Using pre-chunking for query: What is RAG?


In [11]:
# Initialize the LLM
llm = OllamaLLM(model="llama3", base_url="http://127.0.0.1:11434")

In [12]:
qa_chain = RetrievalQA.from_chain_type(
    llm=llm,
    retriever=retriever,
    return_source_documents=True
)

## Prompt Engineering

In [13]:
# Combine the content of the documents into a single context
context = "\n\n".join([doc.page_content for doc in retrieved_docs])

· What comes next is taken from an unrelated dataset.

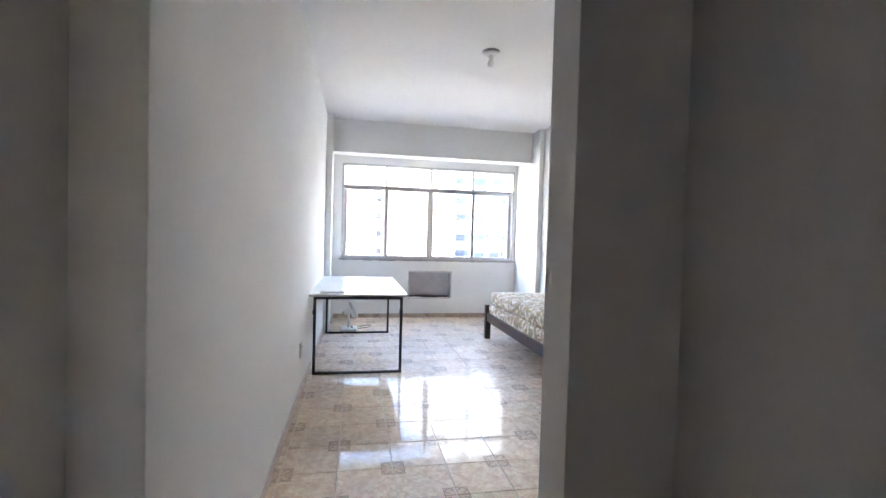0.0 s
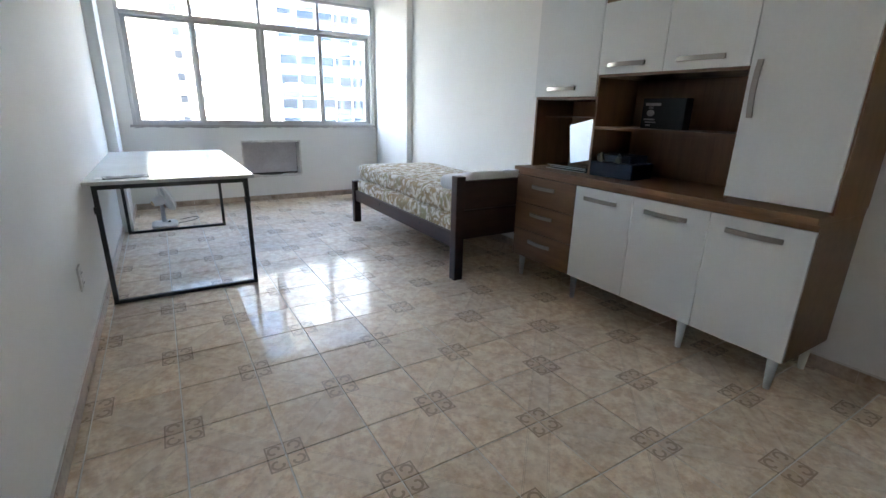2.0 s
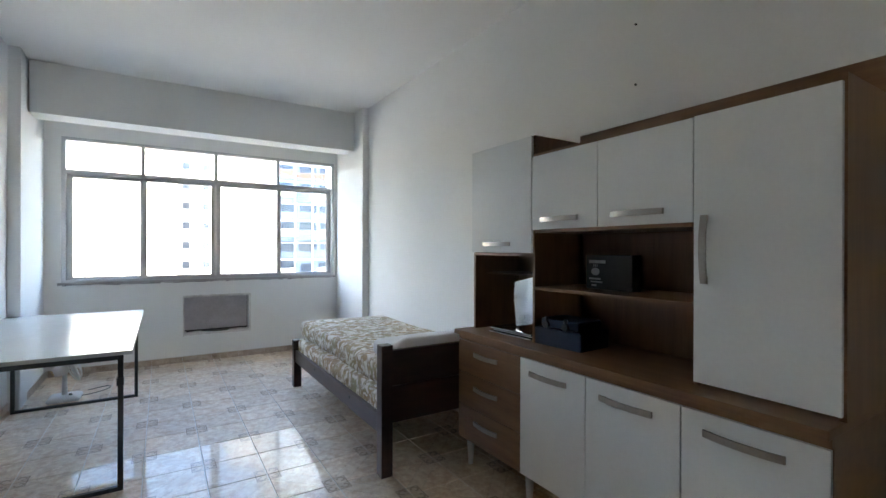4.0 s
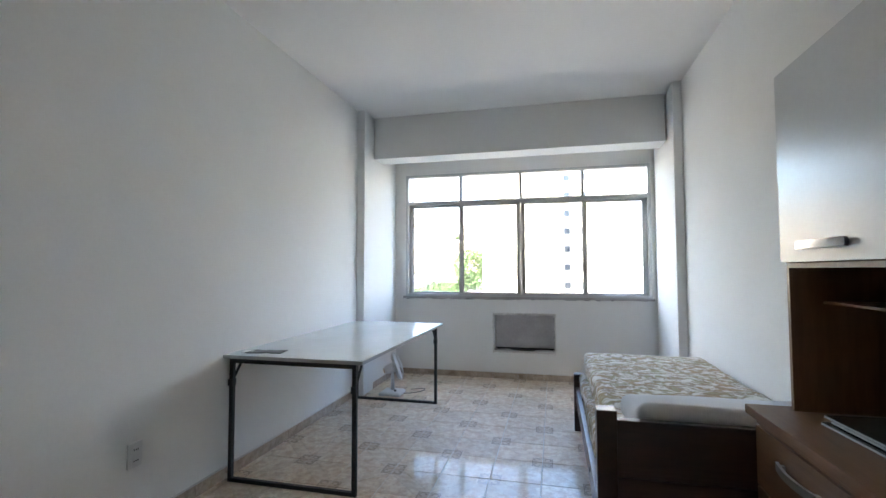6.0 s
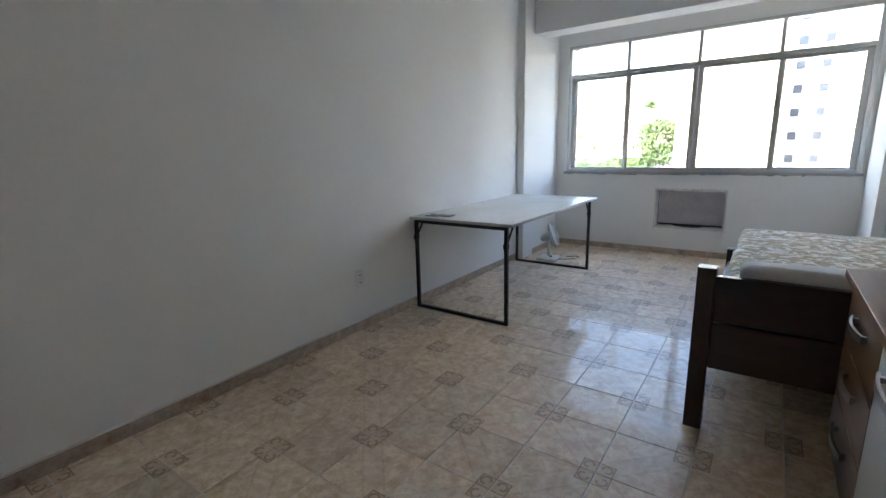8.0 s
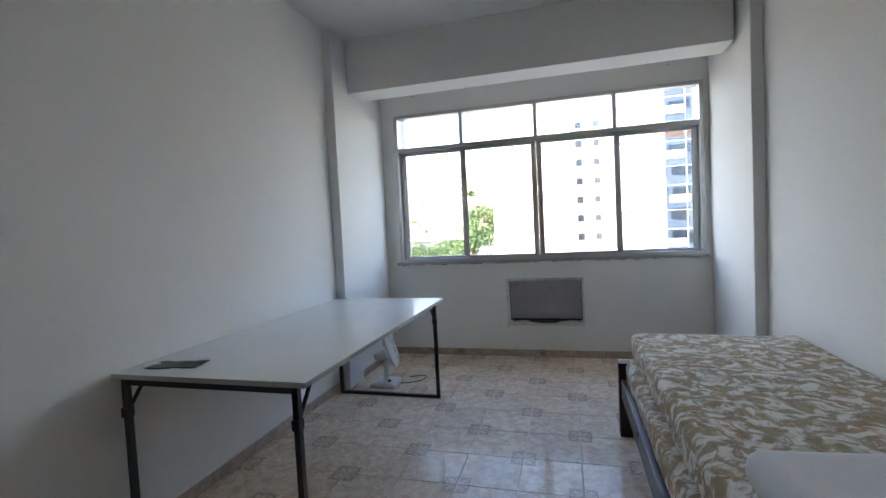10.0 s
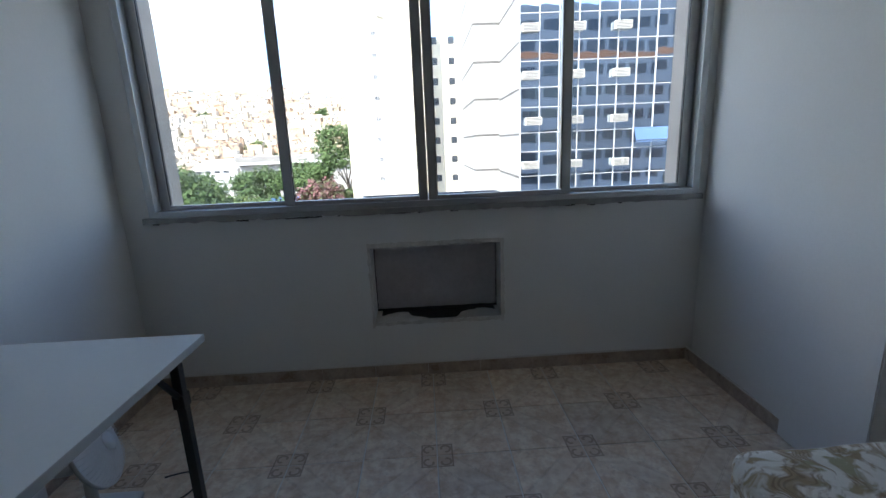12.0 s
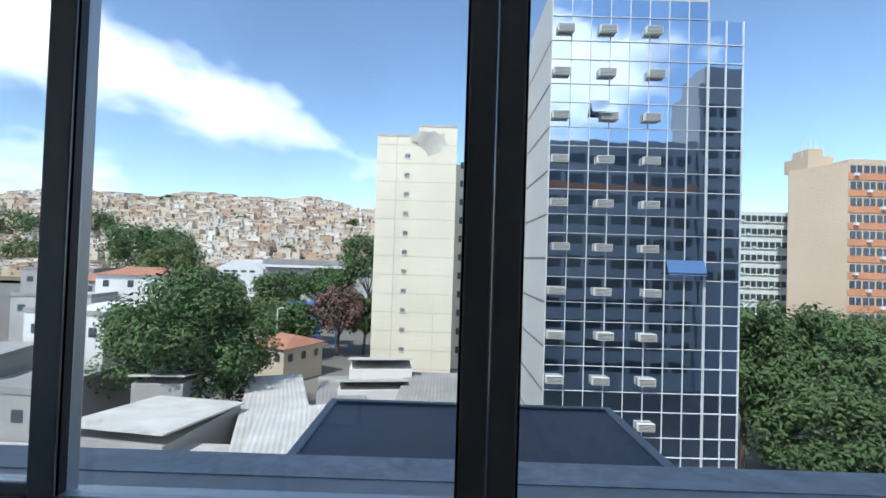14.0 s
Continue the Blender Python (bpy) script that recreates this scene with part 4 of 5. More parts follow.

# Advanced prompt with retrieval and Llama 3's knowledge
prompt = f"""
You are an expert AI assistant. Use the provided context and your own knowledge to answer the question in a clear, concise, and professional manner. 

### Instructions:
1. First, prioritize using the context to provide the answer.
2. If additional information is needed, supplement your response with your own knowledge.
3. Always provide the sources for any information retrieved from the context.
4. If the context does not answer the question and you rely solely on your own knowledge, clearly state that no external sources were used.

### Context:
{context}

### Question:
{query}

### Answer:
"""

# Generate the response using Ollama
response = llm.invoke(prompt)

# Print response and source information
print("Answer:", response)
print("Source Documents:")
for doc in retrieved_docs:
    print(f"- Page Content: {doc.page_content[:200]}...")  # Truncated for readability
    print(f"  Metadata: {doc.metadata}")


Answer: Based on the provided context, Retrieval-Augmented Generation (RAG) is a framework that combines pre-trained language models with external knowledge bases to enhance the accuracy and relevance of generated text. This approach retrieves relevant chunks of information from external sources, such as document collections, to assist in generation.

Sources:
1. Context: "Understanding Retrieval-Augmented Generation (RAG) with Chunking"
Source Documents:
- Page Content: Step 4: Retrieving Chunks for RAG
When a query is made, retrieve the most relevant chunks from the database using vector search.
These chunks are then fed into the language model to generate responses...
  Metadata: {'page': 1, 'source': 'docs/RAG_Chunking_Tutorial.pdf'}
- Page Content: Understanding Retrieval-Augmented Generation (RAG) with Chunking
1. Introduction to Retrieval-Augmented Generation (RAG)
Retrieval-Augmented Generation (RAG) is a framework that combines pre-trained l...
  Metadata: {'page': 0, 'source'